Limit of Liability. THE MAXIMUM LIABILITY OF NETRIX, ITS DIRECTORS AND ITS OFFICERS TO CLIENT FOR DAMAGES FOR ANY AND ALL CAUSES WHATSOEVER, AND CLIENT'S MAXIMUM REMEDY, REGARDLESS OF THE FORM OF ACTION, WHETHER IN CONTRACT, TORT OR OTHERWISE, SHALL BE LIMITED TO AN AMOUNT EQUAL TO THE FEES PAID BY CLIENT FOR THE DEFECTIVE PRODUCT. IN NO EVENT SHALL NETRIX, ITS DIRECTORS OR OFFICERS BE LIABLE FOR ANY LOST DATA OR CONTENT, LOST PROFITS, BUSINESS INTERRUPTION, OR FOR ANY INDIRECT, INCIDENTAL, SPECIAL, CONSEQUENTIAL, EXEMPLARY OR PUNITIVE DAMAGES ARISING OUT OF OR RELATING TO THE PRODUCTS PROVIDED UNDER THIS AGREEMENT, EVEN IF NETRIX HAS BEEN ADVISED OF THE POSSIBILITY OF SUCH DAMAGES, AND NOTWITHSTANDING THE FAILURE OF ESSENTIAL PURPOSE OF ANY LIMITED REMEDY.

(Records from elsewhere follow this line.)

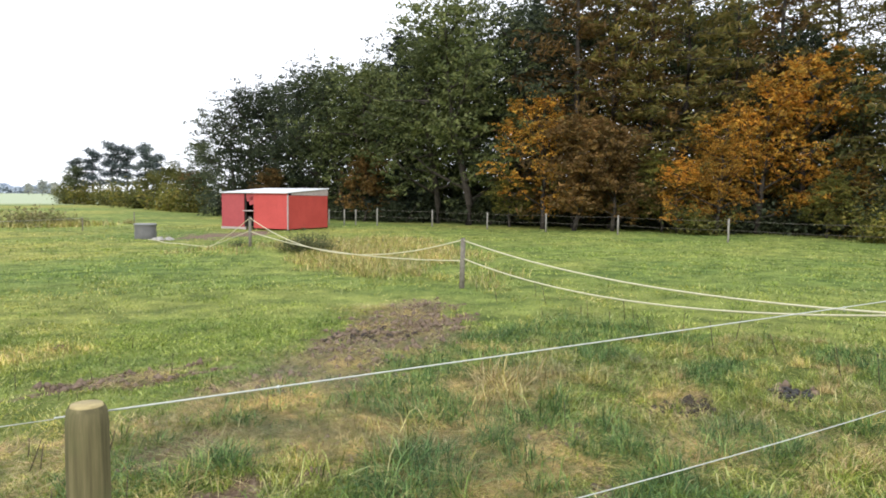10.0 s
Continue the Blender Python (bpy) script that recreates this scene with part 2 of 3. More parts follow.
def ground_material():
    m, nt, sh = nodes_of("pasture_ground")
    p = position(nt)
    n_big, n_mid, n_fine = noise_node(nt, 0.12, 4, coords=p), noise_node(nt, 1.6, 5, coords=p), noise_node(nt, 28, 6, 0.7, coords=p)
    grass = ramp(nt, n_fine.outputs["Fac"], [(0.3, (0.105, 0.140, 0.046)), (0.5, (0.205, 0.265, 0.080)), (0.72, (0.33, 0.375, 0.135))])
    dryer = ramp(nt, n_fine.outputs["Fac"], [(0.3, (0.135, 0.138, 0.042)), (0.5, (0.29, 0.295, 0.088)), (0.72, (0.46, 0.44, 0.19))])
    g = mix(nt, attribute(nt, "dry"), grass, dryer)
    g = mix(nt, 1.0, g, ramp(nt, n_mid.outputs["Fac"], [(0.34, (0.50, 0.56, 0.52)), (0.66, (1.42, 1.34, 1.2))]), "MULTIPLY")
    g = mix(nt, 1.0, g, ramp(nt, n_big.outputs["Fac"], [(0.38, (0.70, 0.82, 0.72)), (0.62, (1.24, 1.14, 1.05))]), "MULTIPLY")
    soil = ramp(nt, n_fine.outputs["Fac"], [(0.3, (0.065, 0.043, 0.029)), (0.52, (0.215, 0.152, 0.108)), (0.72, (0.42, 0.32, 0.235))])
    field = ramp(nt, n_mid.outputs["Fac"], [(0.3, (0.34, 0.40, 0.25)), (0.7, (0.44, 0.49, 0.33))])
    # thatch, darkened to stand for the shade between grass blades
    thatch_shade = ramp(nt, n_fine.outputs["Fac"], [(0.3, (0.018, 0.024, 0.008)), (0.55, (0.055, 0.068, 0.018)), (0.75, (0.14, 0.14, 0.048))])
    g = mix(nt, attribute(nt, "thatch_shade"), g, thatch_shade)
    c = mix(nt, attribute(nt, "soil"), g, soil)
    c = mix(nt, attribute(nt, "field"), c, field)
    link(nt, c, sh.inputs["Base Color"])
    sh.inputs["Roughness"].default_value = 0.95
    sh.inputs["Specular IOR Level"].default_value = 0.1
    bump(nt, sh, n_fine.outputs["Fac"], 0.9, 0.05)
    return m


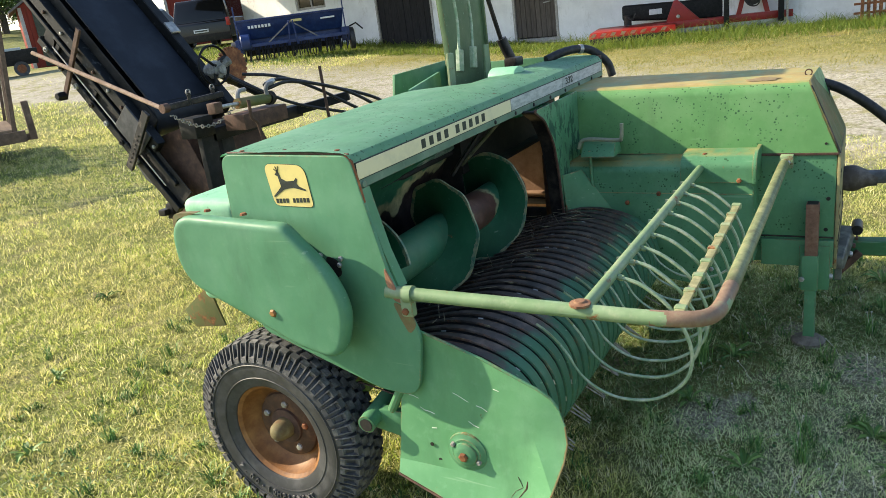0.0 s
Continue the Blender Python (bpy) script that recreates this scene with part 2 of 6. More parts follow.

General. These Terms and any accepted order constitute the entire understanding between Netrix and Client and supersedes all prior agreements and communications regarding the subject matter hereof. If any provision of these Terms is found by a court of competent jurisdiction to be unenforceable, such provision shall be deemed modified by a court of competent jurisdiction to be enforceable consistent with the parties' intent, and all other terms shall remain unaltered. Except with regard to payments due Netrix, neither party shall be liable for any delays or failures in performance due to circumstances beyond its control which could not be avoided by the exercise of due care. Netrix is an independent contractor, and nothing in these Terms shall be deemed to create a joint venture, partnership, or agency relationship between the parties. This Agreement shall be governed by the laws of the State of Illinois without regard to its conflicts of laws provisions and any action brought to enforce these Terms shall be brought in a court of competent jurisdiction located in Lake County, Illinois, within one year after delivery of the applicable Products.

By issuing a PO or by signing this quote to procure Products listed above, I represent that I am a duly authorized agent with the authorization to procure and agree to the terms and conditions contained herein.